I love this bread! I borrowed my Sister's Le Crueset to make it several times but eventually she demanded I return it. LOL So, I went on a quest to find a suitable pot since Le Crueset are expensive. I purchased a Lodge Cast Iron, it worked well but needs tender loving care after each use. I haggled on Ebay for a used Le Crueset and did win an old beat up pot it works like a dream. Finally, I was turned-on to a pot that Walmart sells and America's Test Kitchen approved. It's the Tramontina Enameled Cast Iron Dutch Oven which works like a dream and the price is incredible.( under $40) Thanks, Janet for the recipe and did I mention, "I love this bread!."
Love this bread! I recently purchased a Tramontina Cast Iron Enameled Dutch Oven from Walmart. I've used it three times already with great success. I requires hand scrubbing afterwards and I recommend Scotch Brite rescue pads. If I haven't said it already, I love this bread!!!
Just wanted you to know…I was very skeptical!! On my first attempt, I made a plain loaf and another with parm cheese and sundried tomatoes. I must say they looked beautiful and tasted even better! My family was in heaven. I couldn't wait to make another two loaves the following day; another sundried tomato and one with rosemary and garlic. They are sitting on my counter at the moment. Thank you so much:)
I was wondering if you can make individual rolls with this recipe? I have a giant enamelware roaster that I could use. I used my smaller enamelware pan for the bead and it turned out better that I expected! My husband loved it!
I made this in my enamelware pan not cast iron, but it worked beautifully! This was the best bread I have ever made….I make fresh bread every other day…no preservatives! My husband loved it, I just added cheese and it turned out the best. Thank you!!
Love this recipe! I have been using Bon Ami to clean my Le Creuset for over 30 years. Works great.
I apologize if this has been asked and I missed it… I tried to read through most all of the comments. Has it been tried in a Celebrating Home Bean Pot? I have a 4 quart one I would really like to try it with. Also, if using a crockpot insert, do you use the regular kid for it or better to cover with foil?
I am so excited to try this! Thank you so much for sharing and for sharing all the ideas on flavors! 🙂
Alicia
First of all thank you for your post. This bread looks amazing! I'm especially fond of orange and cranberries and will try that one immediately!!!
Second, I clean my Le Creuset pots with a mix of baking soda and a drop of dishwashing liquid. No chemicals like ammonia!
Try liquid Bar Keepers Friend on your well used pots and pans. Works very good for mine.

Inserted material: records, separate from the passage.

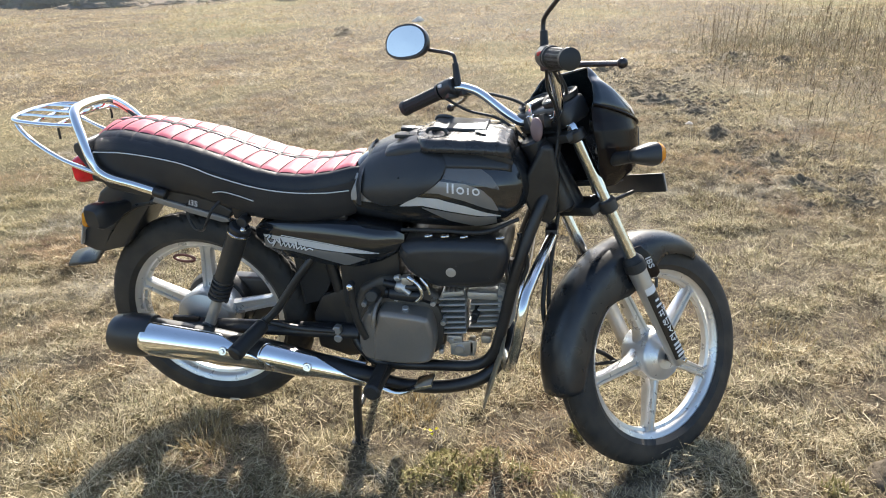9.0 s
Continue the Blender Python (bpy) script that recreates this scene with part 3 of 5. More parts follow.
for sy in (-1, 1):
    rings = []
    for x, k in ((1.024, 0.30), (1.030, 0.52), (1.045, 0.72), (1.065, 0.88), (1.085, 1.0)):
        rings.append([Vector((x, sy * 0.193 + 0.030 * k * math.copysign(abs(math.cos(a)) ** 0.68, math.cos(a)), 0.810 + 0.0265 * k * math.copysign(abs(math.sin(a)) ** 0.68, math.sin(a)))) for a in np.linspace(0, 2 * math.pi, 32, endpoint=False)])
    ind = part("turn_indicator", skin(rings), BLACK_PLASTIC, bike, "black indicator housing with amber lens", STEER, sharp=60)
    part("stem", rod((1.045, sy * 0.108, 0.806), (1.048, sy * 0.185, 0.810), 0.017, 0.013), BLACK_PLASTIC, ind, "", STEER)
    lens = []
    for x, k in ((1.085, 0.99), (1.093, 0.94), (1.101, 0.82), (1.109, 0.64), (1.114, 0.40), (1.116, 0.05)):
        lens.append([Vector((x, sy * 0.193 + 0.030 * k * math.copysign(abs(math.cos(a)) ** 0.68, math.cos(a)), 0.810 + 0.0265 * k * math.copysign(abs(math.sin(a)) ** 0.68, math.sin(a)))) for a in np.linspace(0, 2 * math.pi, 32, endpoint=False)])
    part("lens", skin(lens), AMBER, ind, "amber plastic lens", STEER, sharp=60)
    part("reflector", skin([[Vector((1.0855, sy * 0.193 + 0.022 * k * math.cos(a), 0.810 + 0.023 * k * math.sin(a))) for a in np.linspace(0, 2 * math.pi, 20, endpoint=False)] for k in (1.0, 0.02)]), CHROME, ind, "", STEER)

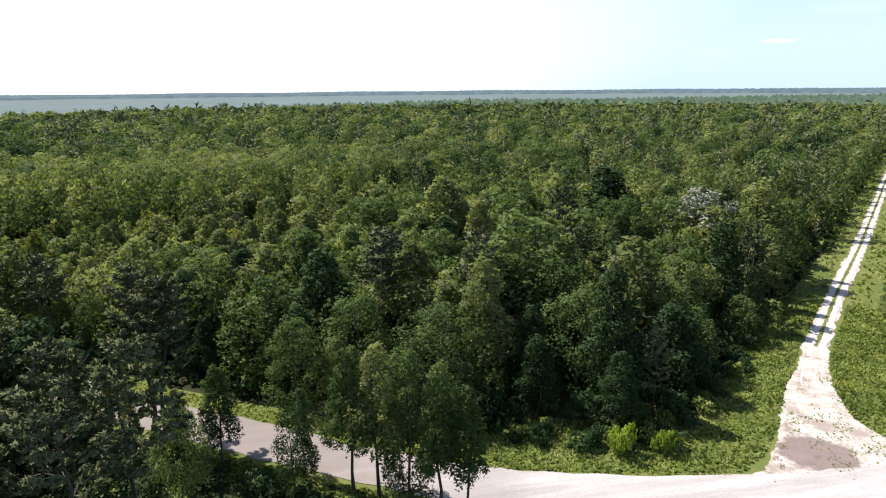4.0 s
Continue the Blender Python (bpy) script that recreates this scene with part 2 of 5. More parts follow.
M["grass"] = leaf_material("grass_blades", (0.098, 0.145, 0.022), (0.155, 0.2, 0.034), (0.24, 0.255, 0.065), tree_scale=0.2, through_light=0.28, cell=0.7)
M["dry_weed"] = leaf_material("dry_weeds", (0.12, 0.085, 0.04), (0.2, 0.15, 0.07), (0.3, 0.235, 0.12), tree_scale=0.3, through_light=0.2, cell=0.7)
M["silver"] = leaf_material("silvery_leaves", (0.085, 0.1, 0.07), (0.15, 0.165, 0.12), (0.27, 0.27, 0.21), through_light=0.15, cell=1.0)
# far woods: the blue-grey haze of distance is mixed into these leaf colours
M["far_green"] = leaf_material("hazy_far_forest", (0.046, 0.076, 0.05), (0.062, 0.098, 0.064), (0.09, 0.13, 0.082), tree_scale=0.012, through_light=0.15, cell=0.05)
M["far_haze_wood"] = leaf_material("hazy_far_woods", (0.128, 0.186, 0.196), (0.14, 0.2, 0.21), (0.154, 0.214, 0.224), tree_scale=0.004, through_light=0.4, cell=0.012)
M["hazy_far_swamp"] = leaf_material("hazy_far_swamp", (0.08, 0.086, 0.068), (0.105, 0.11, 0.088), (0.14, 0.142, 0.115), tree_scale=0.012, through_light=0.2, cell=0.05)
M["margin"] = patchy("yellowed_margin_grass", [(0.3, (0.12, 0.165, 0.028)), (0.5, (0.165, 0.2, 0.035)), (0.75, (0.24, 0.235, 0.065))], 0.2, 1.8)
# trodden earth whose colour is darkened to carry shade as well
M["path"] = patchy("shaded_trodden_earth", [(0.3, (0.05, 0.062, 0.024)), (0.6, (0.085, 0.085, 0.04)), (0.8, (0.17, 0.145, 0.1))], 0.3, 2.0)
M["bark"] = patchy("bark", [(0.3, (0.045, 0.038, 0.032)), (0.7, (0.12, 0.103, 0.086))], 0.8, 9.0, stretch=(0, 0.33, 0.33, 2.5))
M["pale_bark"] = patchy("pale_bark", [(0.3, (0.15, 0.138, 0.118)), (0.7, (0.3, 0.278, 0.24))], 0.8, 9.0, stretch=(0, 0.33, 0.33, 2.5))
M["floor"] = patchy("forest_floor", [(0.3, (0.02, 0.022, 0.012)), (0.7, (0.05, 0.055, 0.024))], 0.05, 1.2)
M["lush"] = patchy("lush_verge", [(0.3, (0.068, 0.095, 0.018)), (0.6, (0.1, 0.122, 0.026)), (0.8, (0.155, 0.148, 0.05))], 0.12, 1.7)
M["straw"] = patchy("dead_margin_grass", [(0.3, (0.15, 0.14, 0.05)), (0.5, (0.235, 0.195, 0.085)), (0.75, (0.33, 0.275, 0.15))], 0.3, 2.0)
M["drain_grass"] = patchy("pale_drain_grass", [(0.3, (0.13, 0.15, 0.055)), (0.7, (0.24, 0.23, 0.12))], 0.3, 2.0)
M["bog"] = patchy("swamp_floor", [(0.3, (0.125, 0.12, 0.07)), (0.7, (0.21, 0.195, 0.125))], 0.03, 0.6)
M["field"] = patchy("field_soil", [(0.35, (0.062, 0.085, 0.017)), (0.55, (0.094, 0.103, 0.03)), (0.76, (0.205, 0.18, 0.096))], 0.06, 1.3, stretch=(0.719, 3.5, 1.0, 1.0), spots=[((0.29, 0.26, 0.18), 0.64, 0.16)])
M["far_crop"] = patchy("crop_canopy", [(0.25, (0.017, 0.044, 0.007)), (0.5, (0.028, 0.064, 0.01)), (0.75, (0.048, 0.088, 0.019))], 0.03, 0.9, fine=0.5, stretch=(0.719, 14.0, 0.7, 1.0), bump_strength=0.6, bump_dist=0.15, spots=[((0.07, 0.105, 0.03), 0.62, 0.05)])
M["pasture"] = patchy("pasture", [(0.3, (0.105, 0.155, 0.04)), (0.7, (0.165, 0.205, 0.06))], 0.03, 0.8)
M["hayfield"] = patchy("hayfield", [(0.3, (0.078, 0.125, 0.02)), (0.7, (0.12, 0.162, 0.034))], 0.03, 0.8)
M["verge"] = patchy("verge_grass", [(0.3, (0.085, 0.112, 0.03)), (0.6, (0.135, 0.152, 0.045)), (0.8, (0.2, 0.185, 0.085))], 0.12, 1.7)
M["lawn"] = patchy("lawn", [(0.3, (0.145, 0.185, 0.032)), (0.7, (0.2, 0.235, 0.048))], 0.03, 0.8)
M["stubble"] = patchy("bare_stubble", [(0.3, (0.085, 0.084, 0.034)), (0.5, (0.145, 0.118, 0.06)), (0.75, (0.24, 0.2, 0.135))], 0.13, 2.5, fine=0.5, stretch=(0.719, 2.5, 1.0, 1.0), spots=[((0.1, 0.112, 0.034), 0.56, 0.22), ((0.3, 0.265, 0.21), 0.68, 0.35)])
M["thin_soil"] = patchy("thin_crop_soil", [(0.3, (0.17, 0.16, 0.085)), (0.7, (0.34, 0.31, 0.225))], 0.2, 2.5)
M["gravel"] = patchy("pale_gravel", [(0.3, (0.33, 0.305, 0.28)), (0.7, (0.5, 0.47, 0.435))], 0.35, 4.5, fine=0.3, stretch=(0.719, 7.0, 0.8, 1.0), fade=(-46, -20, (0.2, 0.17, 0.145)))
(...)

I have made about 25 trips to Europe. When I come home I always go through "withdrawal" because you cannot find good bread in this country. WELL! I have now made this bread about 10 times and it is the BEST bread ever…My husband and I are so in love with this bread. Thank you thank you thank you for sharing this recipe!!
Hi – loved your recipe so much I wrote a review on it –
http://blossomathome.wordpress.com/2012/09/19/who-can-resist-beautiful-crusty-loaf-of-bread/
I've just started making my own bread. Found this on pinterest and I don't think I'll bother to bake anything else for a long while. This is sooo easy and totally delicious and hubby seal of approval!! Asked me to make it again ASAP!
I used a camp Dutch oven and it was perfect. Today I put it in a loaf tin inside the Dutch oven – prefect again!! Now to experiment with different flavour combos!
Thank you so very much. As I looked at your recipe, I kept thinking, "It just can't be this easy. No kneading??" I made the recipe exactly per your instructions. Thankfully, my mother-in-law left me a La Crusette Pan, it's even blue! So, last night, I put the ingredients together….shaking my head, thinking, this just isn't going to work. This morning I baked it, again exactly per your directions. What I got was a beautiful loaf of hearty bread!! I was actually jumping for joy!! Couldn't wait until it cooled down enough to cut. Lathered on some butter, took my first bite, and I was in Heaven. I have already shared some with my neighbor (otherwise I would sit and eat the whole loaf). Can't wait to give to the neighbors for the Holidays–trying different mixtures. It will be so good with winter soups and stews. Definitely one of the best Pinterest recipes ever. Thank You. (by the way, my Dad was a baker—-so I know good bread!!)
I made a cinnamon raisin one and when I put it out on the board I put two layers through the bread of brown sugar,nutmeg,and cinnamon mixture. Just folded the bread over twice layering the mixture, then made it into a round covered it with plastic wrap and let it rise another 2 hours before baking it. It is absolutely delicious!! Best and easiest bread I ever made!!!
To clean your pans, try a paste of baking soda on a damp sponge (when the pan is not 450 degrees!). If you have soaked the outside of the pan in water for 15-30 minutes before you start, it will probably work even better.
Hi there! I read through all of the comments but didn't see anything about this, but if you wanted to bake this recipe as rolls, would you put the rolls in the dutch oven as well, or just do them on a baking sheet?
Have you tried a paste of cream of tartar and water to clean the gunk on your pots? Works well on anything that gets gunked up!
How has the worked in the crock pot insert?
try cleaning your pans with barkeepers friend, it works wonders! I use it on my Le Creuset pans all the time.
– The stone does work and the glass lid should be just fine.
– when doubling the recipe go ahead and double the water also. Personally I would bake two loaves separate rather than baking one huge loaf. Just to prevent the middle from being too doughy.
-You can make rolls. I made rolls, but used a pizza stone. They take about 15-20 minutes depending on how large you make them.
– The pan is heated sufficiently by putting it in the oven when preheating. Both ways work well.
Thank you for all your fabulous comments and ideas. You are wonderful bakers.
I just found on the stonedine website that they should be in the oven if its hotter than 350. Any suggestions?